- Konganapuram Location in Tamil Nadu, India
- Coordinates: 11°35′N 77°55′E﻿ / ﻿11.58°N 77.92°E
- Country: India
- State: Tamil Nadu
- District: Salem

Area
- • Total: 9.6 km^{2} (3.7 sq mi)

Population (2011)
- • Total: 9,286
- • Density: 970/km^{2} (2,500/sq mi)

Languages
- • Official: Tamil
- Time zone: UTC+5:30 (IST)

= Konganapuram =

Konganapuram is a panchayat town in Idappadi taluk of Salem district in the Indian state of Tamil Nadu. It is one of the 31 panchayat towns in the district. Spread across an area of 9.6 km2, it had a population of 9,286 individuals as per the 2011 census.

== Geography and administration ==
Konganapuram is located in Idappadi taluk of Salem district in the Indian state of Tamil Nadu. Spread across an area of 9.6 km2, it is one of the 31 panchayat towns in the district. The region has a tropical climate with hot summers and mild winters. The highest temperatures are recorded in April and May, with lowest recordings in December-January.
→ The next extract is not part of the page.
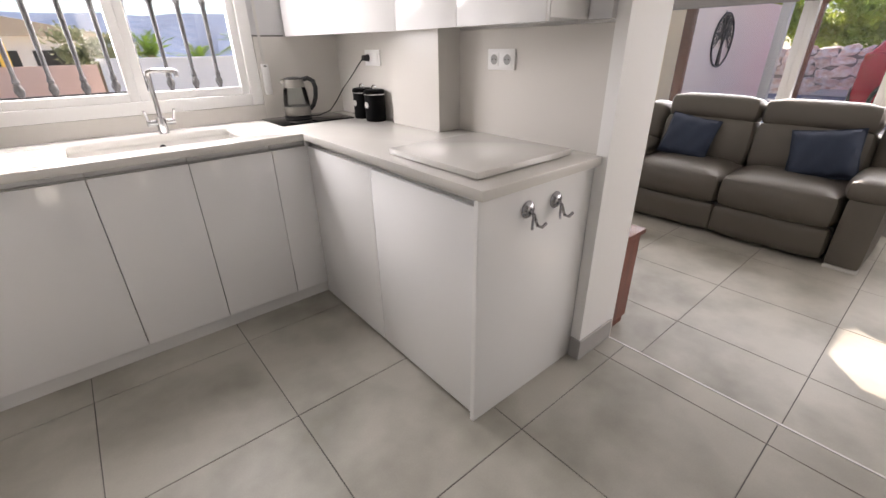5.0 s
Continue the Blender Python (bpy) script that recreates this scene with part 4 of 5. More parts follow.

The town panchayat was established in 1954. It was upgraded to second grade in 1967, first grade in 1981, and selection grade in 1985. It is sub-divided into 15 wards. The town panchayat is headed by a chairperson, who is elected by the members, who are chosen through direct elections. The town forms part of the Edappadi Assembly constituency that elects its member to the Tamil Nadu legislative assembly and the Salem Lok Sabha constituency that elects its member to the Parliament of India.

==Demographics==
As per the 2011 census, Konganapuram had a population of 9,286 individuals across 2,614 households. The population saw a marginal increase compared to the previous census in 2001 when 8,084 inhabitants were registered. The population consisted of 4,721 males and 4,565 females. About 928 individuals were below the age of six years. About 36% of the population belonged to scheduled castes. The entire population is classified as urban. The town has an average literacy rate of 72.1%.

About 42.9% of the eligible population were employed, of which majority were involved in agriculture and allied activities. Hinduism was the majority religion which was followed by 99% of the population, with Christianity (0.7%) and Islam (0.2%) being minor religions.